KPFA FANS SEEK STATION CHIEF'S OUSTER
From Staff Reports
BERKELEY -- In a continuation of hostilities at Berkeley's listener-sponsored KPFA radio, staffers and supporters gathered outside the station's offices Tuesday to present the parent company's executive director a "notice of termination."
The move followed demonstrations, sleep-ins and a two-hour period of dead air at the station in recent days after the nonprofit Pacifica Foundation, which owns KPFA, fired a third popular programmer in as many months.
The letter to executive director Lynn Chadwick, signed by activists -- including the United Farm Workers' Dolores Huerta -- and KPFA staffers, was to be brought inside the station's offices at 1929 Martin Luther King Jr. Way following a rousing protest outside. Tuesday's event was attended by more than 50 people, including City Council members and fired staffers, and was broadcast on Flashpoint, the station's 5 p.m. news show.
"We are writing to notify you that you have forfeited your right to lead KPFA and Pacifica due to your promotion of censorship, your failure to uphold the principles that have guided KPFA and Pacifica for the past 50 years, your abuse of and disrespect for KPFA's staff and listeners, and for your inappropriate and irresponsible mishandling of the grave crisis that confronts KPFA," the notice read in part.

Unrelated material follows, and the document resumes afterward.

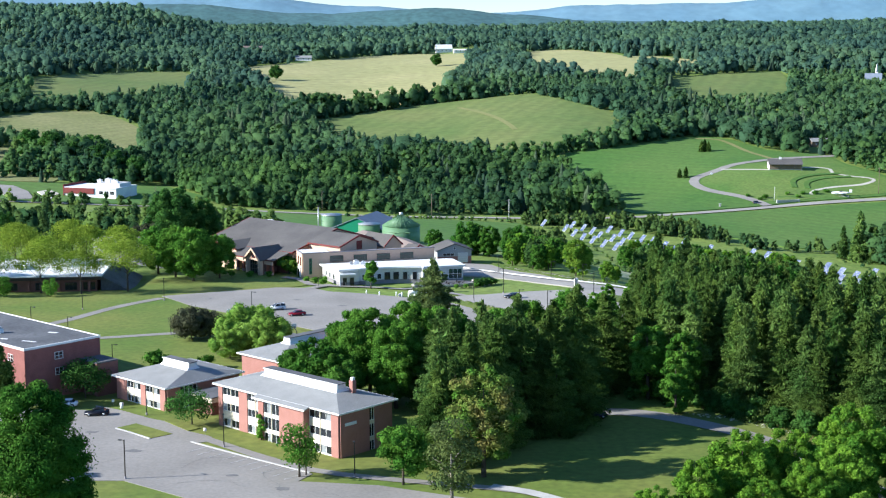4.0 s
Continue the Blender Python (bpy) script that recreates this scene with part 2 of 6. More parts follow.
M["solar"] = glass_dark("solar_cells", (0.115, 0.145, 0.24), 0.15)
M["crack"] = material("old_asphalt_seam", (0.14, 0.137, 0.135), 0.9, (0.19, 0.185, 0.18), 0.3, 3.0, 1.0, coords="Position", grain=0.1)
M["worn_track"] = material("worn_earth_track", (0.225, 0.215, 0.085), 0.95, (0.165, 0.19, 0.06), 0.1, 1.0, 1.0, coords="Position", grain=0.2)
M["dirt"] = material("red_brown_soil", (0.20, 0.10, 0.06), 0.95, (0.14, 0.075, 0.05), 0.6, 3.0, 0.9, grain=0.25)
M["rubber"] = material("tyre_rubber", (0.02, 0.02, 0.02), 0.9, grain=0.1)
M["car_white"] = material("white_car_paint", (0.75, 0.77, 0.80), 0.25, (0.70, 0.72, 0.76), 0.5, grain=0.02)
M["car_red"] = material("dark_red_car_paint", (0.22, 0.012, 0.025), 0.25, (0.18, 0.01, 0.02), 0.5, grain=0.02)
M["car_black"] = material("black_car_paint", (0.012, 0.013, 0.02), 0.25, (0.015, 0.016, 0.024), 0.5, grain=0.02)
M["car_blue"] = material("slate_blue_car_paint", (0.06, 0.08, 0.12), 0.25, (0.05, 0.07, 0.10), 0.5, grain=0.02)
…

Sixteen members of Pacifica local advisory boards from three radio stations -- KPFA, KPFK in Los Angeles and WBAI in New York -- have retained Oakland attorney Dan Siegel. Siegel wrote another letter to Pacifica threatening to file a lawsuit by Friday if the company does not agree to discuss with local board members the recent changes in by-laws preventing them from voting to select members of the national board, a move Siegel called "the least democratic option imaginable" in the letter.